Americans are so desensitized to the drug trade that one photo of piles of drums containing precursor chemicals for methamphetamine, seized by Mexican and US officials, looks more less like all the rest. Thus, I won't bother to post a photo of a pile of chemical drums.
Mexican drug cartels are flooding U.S. cities with cheap, extraordinarily pure methamphetamine made in factory-like "super labs” located throughout Mexico. Although Mexican meth is not new to the U.S. drug trade, it now accounts for as much as 80 percent of the meth domestically, according to the Drug Enforcement Administration. And it is as much as 90 percent pure, a level that offers users a faster, more intense and longer-lasting high.
Viewers familiar with the popular television series, BREAKING BAD, have a genuinely accurate view of the meth lab scene, combined with Hollywood drama. The only difference is that the really good stuff is made in Mexico these days. Various cartels expanded into the U.S. meth market very effectively, using the drug pipelines that they previously used for cocaine, heroin and marijuana.
Mexican meth has a clearer, glassier appearance than more crudely produced formulas and often resembles ice fragments, usually with a clear or bluish-white color. It often has a smell people compare to ammonia, cat urine or even burning plastic.
Seizures of meth along the Southwest border have more than quadrupled.
In terms of raw tonnage, the amount of seized meth jumped from slightly more than 4,000 pounds in 2007 to more than 16,000 pounds in 2011. The Sinaloa Federation, which keeps close tabs on these profit-and-loss numbers feels that somewhere around 8% of the methamphetamine product that they sent north was seized by law enforcement in their pipelines. Once it hits the street distributors, they don't track it. Though I don't have completely reliable numbers from the Sinaloa Federation (only, not considering other cartels), the best numbers I have is that they shipped 1,500 metric tons of methamphetamine products (crystal, ice, etc.) to the United States and Canada to date in 2012.
During that same period, the purity of Mexican meth shot up too, from 39 percent in 2007 to 88 percent by 2011. During that same time, the price fell 69 percent, tumbling from $290 per pure gram to less than $90. (Source: DEA)
The marketing format follows a well-established pattern.

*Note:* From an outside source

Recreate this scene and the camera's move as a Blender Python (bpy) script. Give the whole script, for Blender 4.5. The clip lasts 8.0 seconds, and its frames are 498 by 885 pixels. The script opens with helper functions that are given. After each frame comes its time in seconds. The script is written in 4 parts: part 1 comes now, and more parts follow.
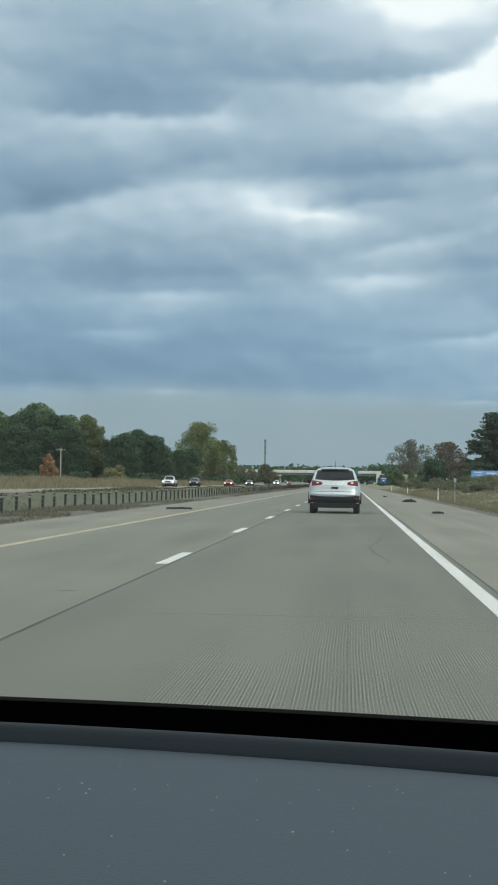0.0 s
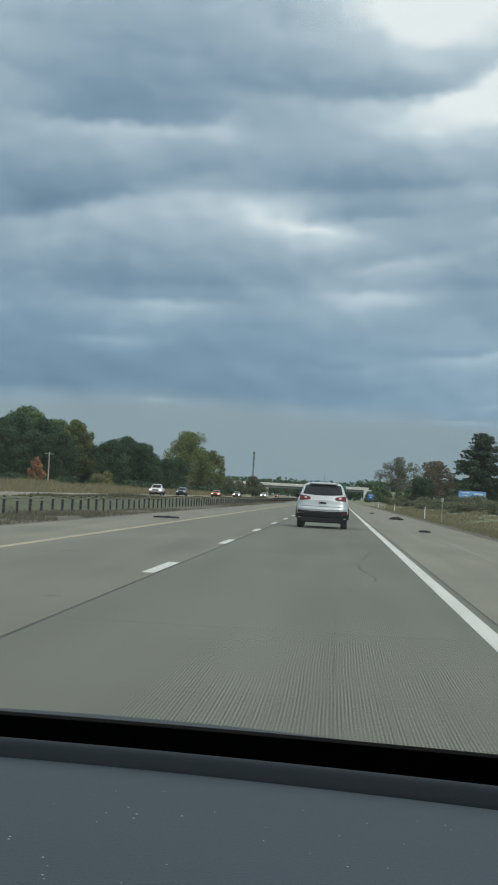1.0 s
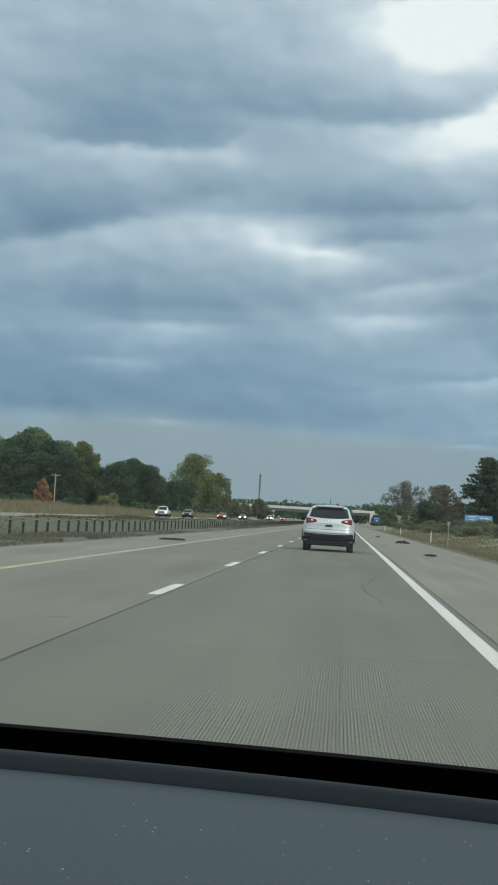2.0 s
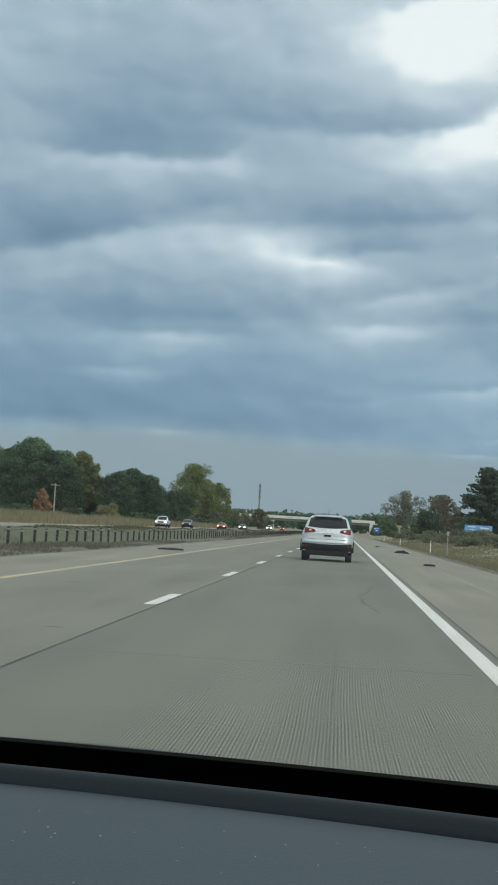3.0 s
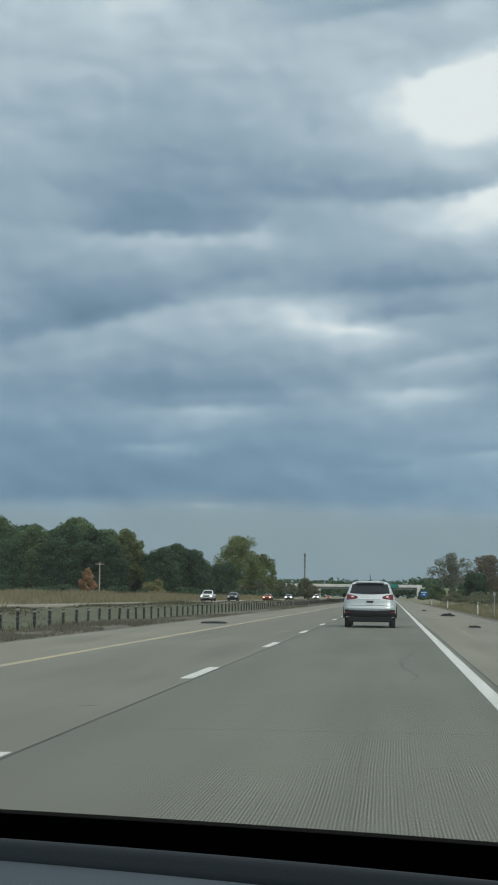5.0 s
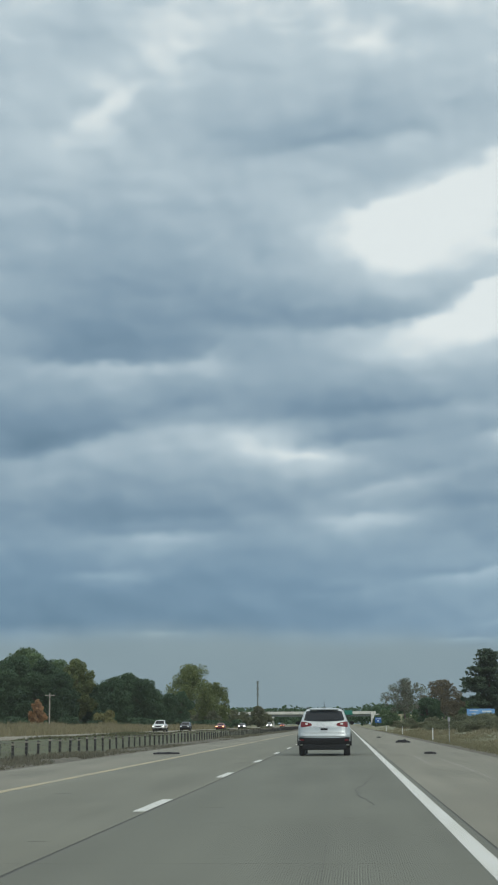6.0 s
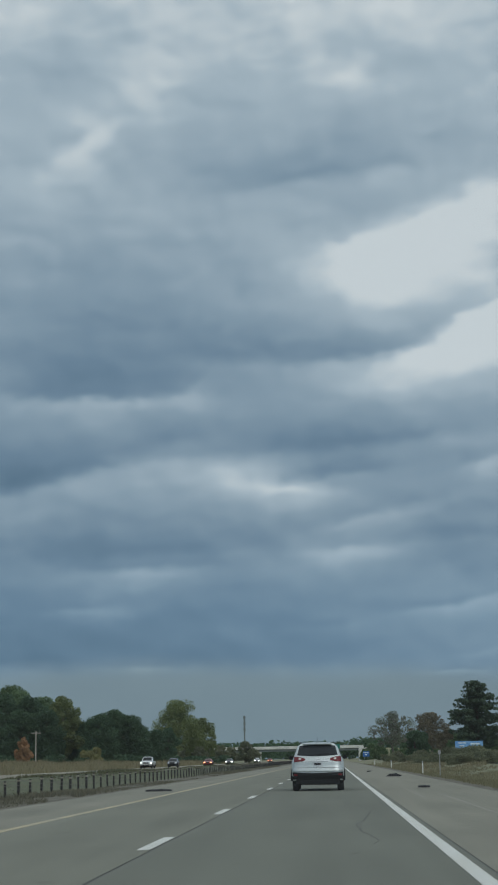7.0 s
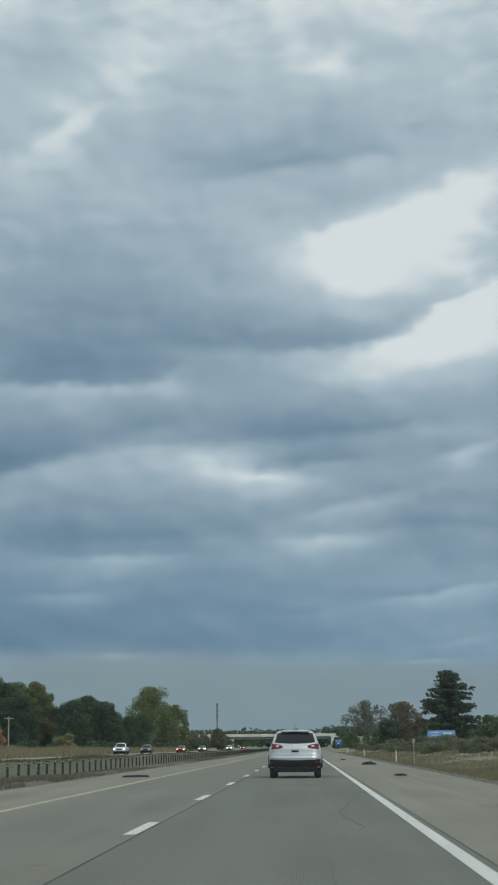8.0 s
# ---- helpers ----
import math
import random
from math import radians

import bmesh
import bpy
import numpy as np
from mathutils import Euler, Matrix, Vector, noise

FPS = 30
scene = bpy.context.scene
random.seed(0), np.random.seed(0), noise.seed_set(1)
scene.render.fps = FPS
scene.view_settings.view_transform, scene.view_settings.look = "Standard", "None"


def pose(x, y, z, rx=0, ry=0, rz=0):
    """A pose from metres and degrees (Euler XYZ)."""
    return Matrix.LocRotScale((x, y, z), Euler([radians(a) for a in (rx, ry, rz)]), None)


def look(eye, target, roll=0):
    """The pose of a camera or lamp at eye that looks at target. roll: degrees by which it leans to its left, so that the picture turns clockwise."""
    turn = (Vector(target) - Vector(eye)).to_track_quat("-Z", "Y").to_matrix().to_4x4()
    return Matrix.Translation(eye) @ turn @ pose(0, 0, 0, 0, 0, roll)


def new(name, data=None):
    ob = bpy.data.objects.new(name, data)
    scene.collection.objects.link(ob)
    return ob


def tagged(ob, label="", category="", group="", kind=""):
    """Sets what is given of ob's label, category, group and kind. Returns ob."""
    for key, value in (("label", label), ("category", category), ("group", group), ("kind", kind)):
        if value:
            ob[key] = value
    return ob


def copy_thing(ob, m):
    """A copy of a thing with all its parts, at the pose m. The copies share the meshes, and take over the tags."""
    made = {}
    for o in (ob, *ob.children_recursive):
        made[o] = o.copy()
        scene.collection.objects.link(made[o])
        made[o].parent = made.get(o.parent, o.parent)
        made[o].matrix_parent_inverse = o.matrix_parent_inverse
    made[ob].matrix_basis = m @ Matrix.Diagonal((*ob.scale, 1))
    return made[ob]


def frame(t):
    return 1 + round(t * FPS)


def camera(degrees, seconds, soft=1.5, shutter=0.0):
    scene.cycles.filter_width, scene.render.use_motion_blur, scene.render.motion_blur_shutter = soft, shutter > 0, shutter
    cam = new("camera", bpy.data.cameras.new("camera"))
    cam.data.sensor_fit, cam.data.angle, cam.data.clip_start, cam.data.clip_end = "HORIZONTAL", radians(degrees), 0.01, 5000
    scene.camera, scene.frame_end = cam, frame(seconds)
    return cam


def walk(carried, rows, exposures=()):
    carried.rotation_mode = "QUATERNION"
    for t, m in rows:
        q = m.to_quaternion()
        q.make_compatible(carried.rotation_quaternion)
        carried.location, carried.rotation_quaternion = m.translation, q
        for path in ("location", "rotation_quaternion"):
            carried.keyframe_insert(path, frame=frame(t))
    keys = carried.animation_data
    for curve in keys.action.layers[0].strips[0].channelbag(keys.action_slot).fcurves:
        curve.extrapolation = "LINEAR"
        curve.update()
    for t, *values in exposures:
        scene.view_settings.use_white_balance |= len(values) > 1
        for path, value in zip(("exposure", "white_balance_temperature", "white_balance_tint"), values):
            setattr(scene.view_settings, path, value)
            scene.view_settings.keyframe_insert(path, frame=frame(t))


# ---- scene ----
import itertools

# ---- camera and its path (held by hand in the front passenger seat) ----
cam = camera(19.26, 8.0, soft=2.0)
# seconds, yaw, pitch, roll, x, z
PATH = [
    (0.0, 3.972, 1.524, -0.811, -0.043, 1.091),
    (0.5, 3.116, 1.494, -2.392, -0.072, 1.105),
    (1.0, 3.471, 1.993, -3.053, -0.080, 1.098),
    (1.5, 3.615, 2.192, -3.343, -0.104, 1.092),
    (2.8, 3.768, 3.858, -3.45, -0.045, 1.094),
    (3.0, 3.702, 3.251, -3.423, -0.037, 1.094),
    (3.5, 3.452, 3.326, -1.618, 0.048, 1.092),
    (4.0, 3.733, 4.925, -0.900, 0.070, 1.084),
    (4.2, 4.330, 6.230, -0.900, 0.085, 1.084),
    (5.3, 5.570, 5.880, -0.690, 0.160, 1.085),
    (5.5, 5.171, 8.517, -0.690, 0.160, 1.085),
    (6.0, 3.708, 10.878, 0.284, 0.144, 1.081),
    (6.5, 2.970, 10.425, 0.498, 0.031, 1.073),
    (7.0, 3.202, 12.199, 1.014, -0.075, 1.091),
    (7.5, 3.203, 12.217, 0.604, -0.158, 1.092),
    (8.0, 2.132, 11.716, 0.479, -0.274, 1.074),
]
walk(cam, [(t, pose(x, 0, z, 90 + p, r, y)) for t, y, p, r, x, z in PATH],
     exposures=[(0.0, 0.20, 6500, 10), (0.5, 0.12, 6500, 10), (1.0, -0.03, 6500, 10), (1.5, 0.04, 6500, 10), (3.0, 0.07, 6500, 10), (4.0, 0.04, 6500, 10), (5.5, -0.10, 6500, 10),
                (6.5, -0.08, 6500, 10), (7.0, -0.50, 6200, 10), (7.5, -0.46, 6250, 10), (8.0, -0.26, 6400, 10)])

# ---- sky: broken layer of cloud over a clear sky, sun behind the cloud ----
SUN_EL, SUN_AZ = 30.0, 150.0
BASE_LIGHT = 0.47

# azimuth, elevation of the crisp edge, half width, depth, strength, slope and softness of that edge:
# breaks are lit below their upper edge, bases are dark above their lower edge
BREAKS_HIGH = [
    (5.4, 21.51, 4.41, 2.65, 0.36, 17, 0.49), (2.8, 20.46, 3.97, 2.09, 0.28, 5, 0.66), (3.9, 19.12, 5.07, 3.31, 0.34, 0, 1.21), (6.3, 17.00, 3.53, 3.31, 0.42, 24, 0.29),
    (2.9, 15.58, 3.75, 1.98, 0.26, 4, 0.22), (-10.2, 23.63, 2.09, 0.99, 0.20, 30, 0.37), (-8.4, 26.29, 3.09, 3.53, 0.14, 20, 0.88), (1.3, 26.65, 0.84, 0.93, 0.15, 30, 0.40),
    (-0.5, 26.71, 0.77, 1.98, 0.07, 50, 0.44), (1.5, 30.09, 8.82, 3.53, 0.10, 0, 1.32), (-12.9, 29.13, 3.31, 2.87, 0.10, 0, 1.10), (-12.3, 22.38, 2.43, 1.98, 0.10, 20, 0.88)]
BREAKS_LOW = [
    (-3.6, 11.60, 2.87, 2.43, 0.36, 0, 0.33), (-0.9, 10.51, 2.43, 1.32, 0.32, -8, 0.24), (1.8, 9.31, 2.65, 0.97, 0.28, 12, 0.18), (0.9, 8.15, 2.09, 1.06, 0.30, 6, 0.20),
    (-7.7, 7.36, 2.43, 1.06, 0.34, 0, 0.18), (-9.2, 5.88, 1.76, 0.57, 0.20, 2, 0.15), (-7.2, 3.42, 0.75, 0.31, 0.34, 0, 0.09)]
BREAKS_FAR = [
    (5.6, 5.86, 2.87, 0.75, 0.26, 7, 0.11), (4.7, 3.35, 1.10, 0.31, 0.24, 0, 0.09), (6.4, 11.34, 1.10, 0.93, 0.32, 15, 0.18), (-8.7, 13.95, 2.98, 1.32, 0.26, 1, 0.18),
    (-5.2, 14.52, 0.77, 0.99, 0.18, 35, 0.20), (-9.4, 11.03, 2.76, 1.32, 0.18, 14, 0.22), (-12.4, 9.52, 1.32, 1.32, 0.06, 10, 0.26), (-0.5, 5.03, 1.54, 0.35, 0.09, 3, 0.11),
    (5.9, 4.05, 1.10, 0.31, 0.12, 5, 0.09), (6.2, 9.33, 1.54, 0.99, 0.08, 8, 0.18)]
BASES = [
    (-0.2, 22.18, 3.75, 1.98, -0.24, 4, 0.22), (-6.3, 22.66, 2.65, 1.98, -0.12, -5, 0.66), (-9.0, 13.95, 4.19, 4.41, -0.30, 0, 0.22), (-2.4, 15.27, 3.53, 2.43, -0.22, -2, 0.26),
    (1.5, 15.47, 2.20, 1.32, -0.18, 6, 0.18), (4.7, 16.48, 2.43, 1.21, -0.07, 24, 0.22), (-12.0, 10.40, 3.75, 2.09, -0.38, 14, 0.29), (1.6, 12.00, 5.29, 1.21, -0.22, 4, 0.20),
    (0.2, 10.71, 1.98, 1.32, -0.28, 8, 0.15), (-6.2, 12.14, 2.65, 1.10, -0.18, 8, 0.26), (5.2, 8.17, 2.65, 0.88, -0.17, 2, 0.18), (-6.9, 7.82, 6.17, 1.32, -0.19, 3, 0.22),
    (-10.4, 3.39, 10.58, 3.09, -0.28, 0, 0.31), (-11.0, 25.37, 2.87, 2.20, -0.12, 15, 0.88)]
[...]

By simultaneously increasing the purity and cutting the price, the cartels get people hooked and create a new customer base.
Mexico has tightened laws and regulations on pseudoephedrine and occasionally the cartels have a problem obtaining commercial quantities from India and China. Today they arrive at the ports of Manzanillo and Lazlo Cardenas on the West Coast and they cross the Mexican border from Guatemala.
Some producers shifted their recipe from pseudo ephedrine to P2P, using the organic compound phenylacetone because it's easier to obtain and has some legitimate commercial applications. In 2011, 85 percent of lab samples taken from U.S. meth seizures came from the P2P process - up from 50 percent a little more than a year earlier.
Last year, Mexican authorities made two major busts in the quiet central state of Queretaro, seizing nearly 500 tons of precursor chemicals and 3.4 tons of pure meth with a street value of more than $100 million. In Sinaloa, investigators found a sophisticated underground lab equipped with an elevator and ventilation systems as well as cooking and sleeping facilities. The facility was reachable only by a nearly 100-foot tunnel with its opening concealed under a tractor shed. (Source: Univision)In February, soldiers in western Mexico made a historic seizure: 15 tons of pure methamphetamine, a haul that could have supplied 13 million doses worth more than $4 billion.
The cocaine pipeline from Colombia to the United States has already been closed for this season and will reopen after the Holiday smuggling break, due to begin mid-January 2013. That is not true of the meth pipeline because it's produced domestically in Mexico and the profit margin is therefore much higher.
Yikes. Sounds JUST like Breaking Bad.